If that’s true, I wonder how I justify punishing my mother with her past the way I did? There’s more to it, actually, but I can’t tell who’s reading my column anymore. People who could use information against me. I know that.  And you wonder why so many women use pen names. Boom! Maybe I’m paranoid because I used my mother’s past against her. I judged her; I punished her, and so why wouldn’t someone else punish me? Hey, it’s already happened. We judge each other all the time. Therefore I remain veiled and hypocritical. I suck.
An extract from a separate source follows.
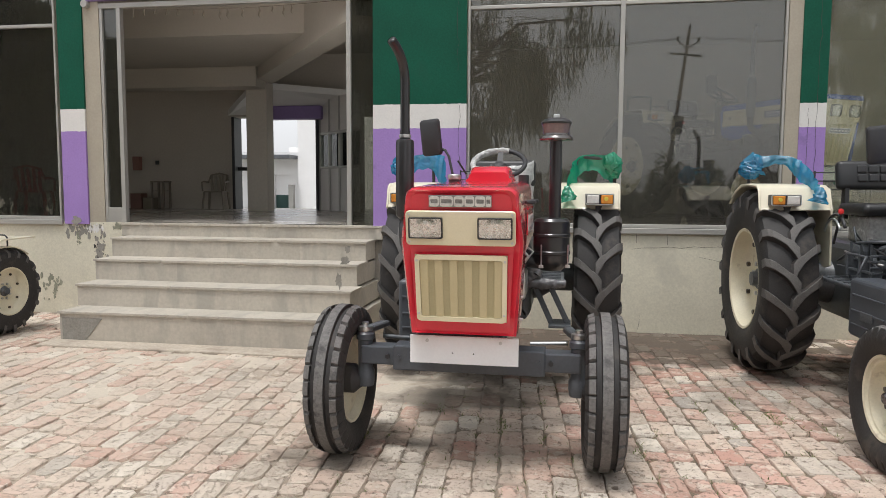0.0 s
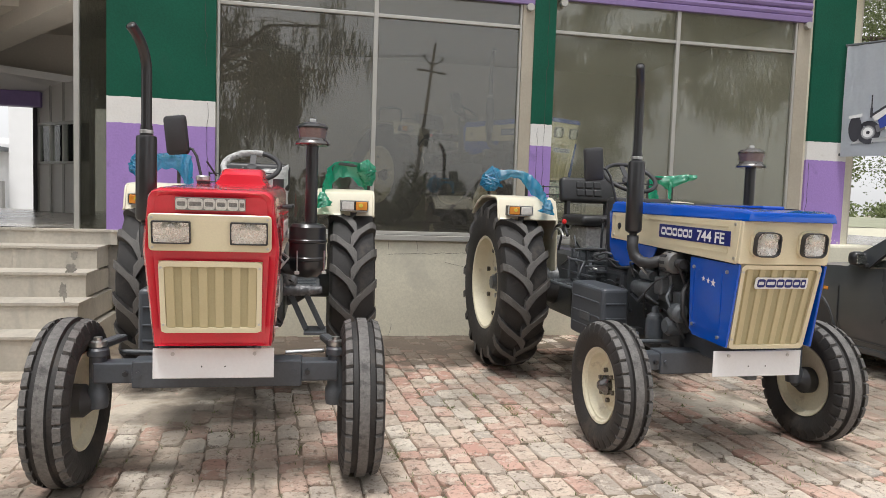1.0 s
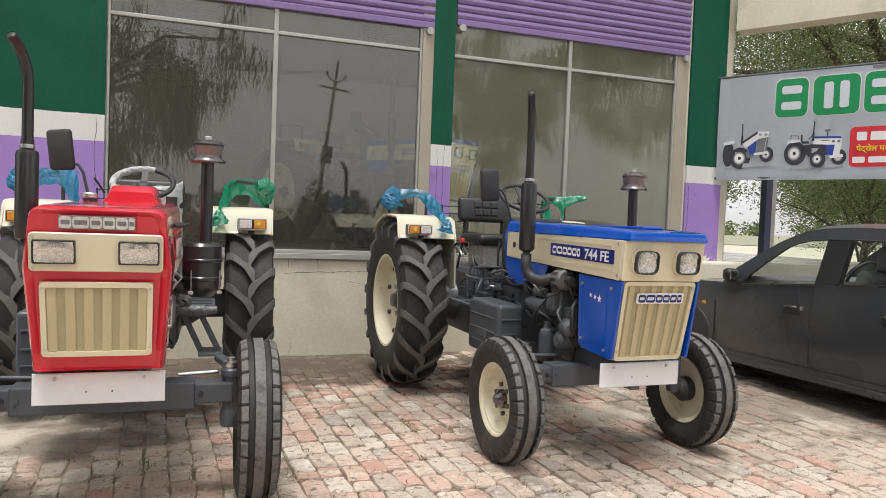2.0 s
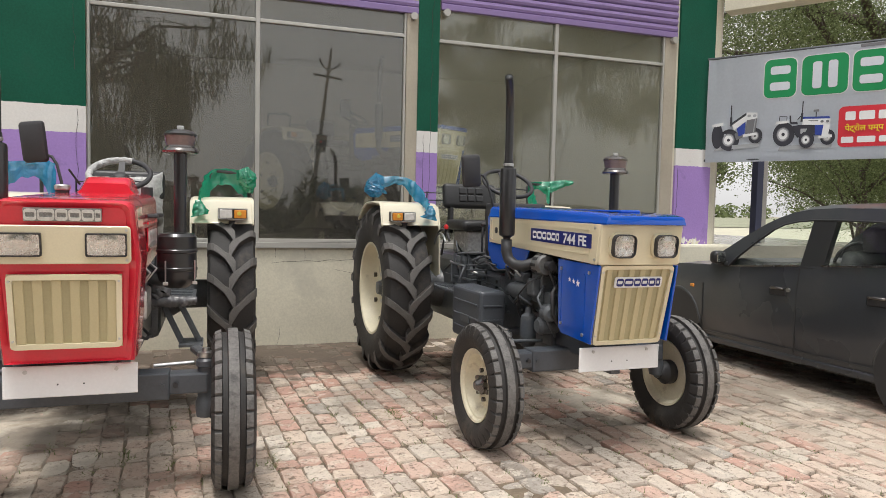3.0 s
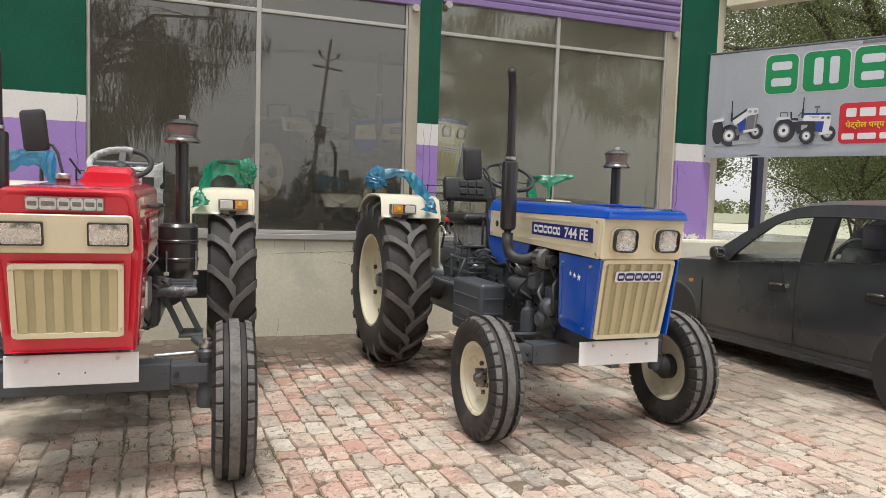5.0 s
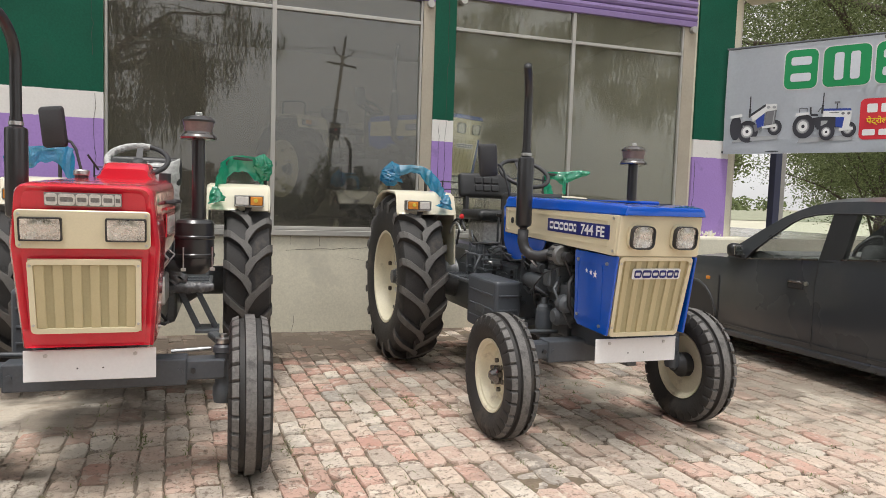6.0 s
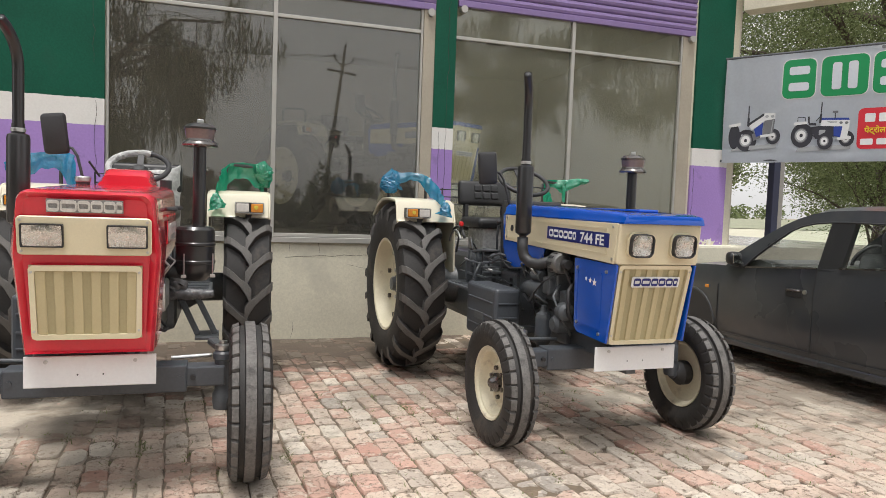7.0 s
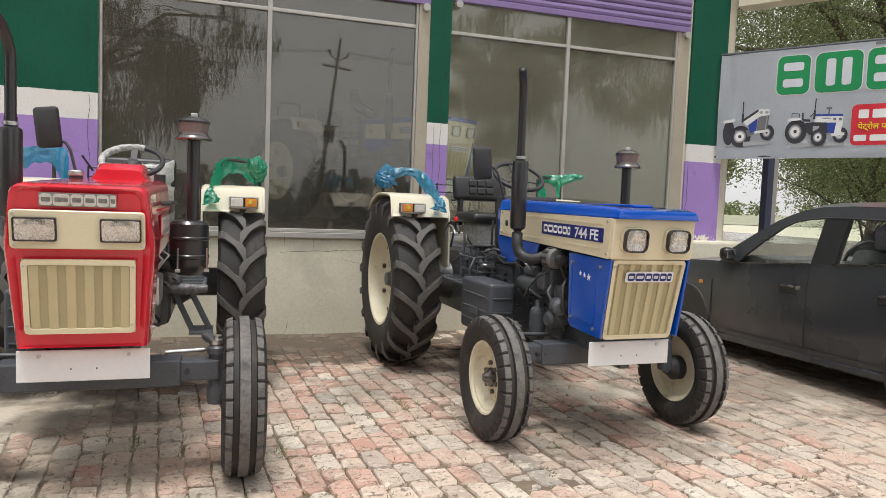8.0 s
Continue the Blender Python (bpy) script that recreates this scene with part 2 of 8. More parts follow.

Years ago, I had this reoccuring nightmare: a mob was stoning me to death. But maybe I was the mob and the woman we stoned to death was my mother. I didn’t want anyone to know who she was or how she left me, how abandoned I felt. I didn’t want to be her either. I didn’t want anyone to think that of me. Big fucking whore. Well, what if I was?

Last week, my father said I was a product of my environment, not genetics. In “Showgirls,” Nomi Malone’s father shot her mother in front of her then shot himself. She was a product of violence. This is supposed to explain her. I could explain my mother too. She never knew her father; she had more than one stepfather, and her mother was so oblivious and checked out most the time, one of those stepfathers raped my mother when she was a child. That’s what she said. My mother married my father to escape. My mother was a life long escapee. 

“I’m a rogue,” she told me once. She was on the run. A consummate drifter. No roots. No ties, nothing. I think she was pissed; I thing she was confused; I think she was afraid. A No Me. Really.

Last week I read this article in People Magazine about a woman who wrote a memoir about forgiving her stepfather for molesting her. I wonder if my mother forgave the man who raped her? The article demonstrated a problem of language though, specifically a problem of distance, so ultimately a lack of responsbility. The sentence was written in the passive voice and went something like, “She woke one night to her stepfather’s hands feeling her.” No. She woke one night and felt her stepfather feeling her up with his hands. Big difference. I’ve been thinking about this. How do you forgive someone’s hands?

You can’t.

In the past I’ve written, “My mother abandoned me to become a hooker.” Not, “After abandoning me, my mother became a hooker.” There’s a difference. In the first my mother left me in favor of life as a hooker. In the second, she left and became a hooker. So I guess it matters, and then it doesn’t. What I mean is, when my son was born, I took one look at him and fell madly in love. When I was born, my mother didn’t fall in love with me. She didn’t experience the same rush of hormones, all that biology. Is that her fault? A woman who lacks the maternal instinct is unnatural, right? Big fucking whore.  

That’s easier.

It’s not.

I’ve spent my lifetime seeking a mother. The one I could model myself after. My Genesis, a teacher, my mirror. You know how important it is? The Mother. I’ve rejected her, time after time, one after another. I go through them. I’m disappointed. Like feelings of abandonment, she’s a ghost.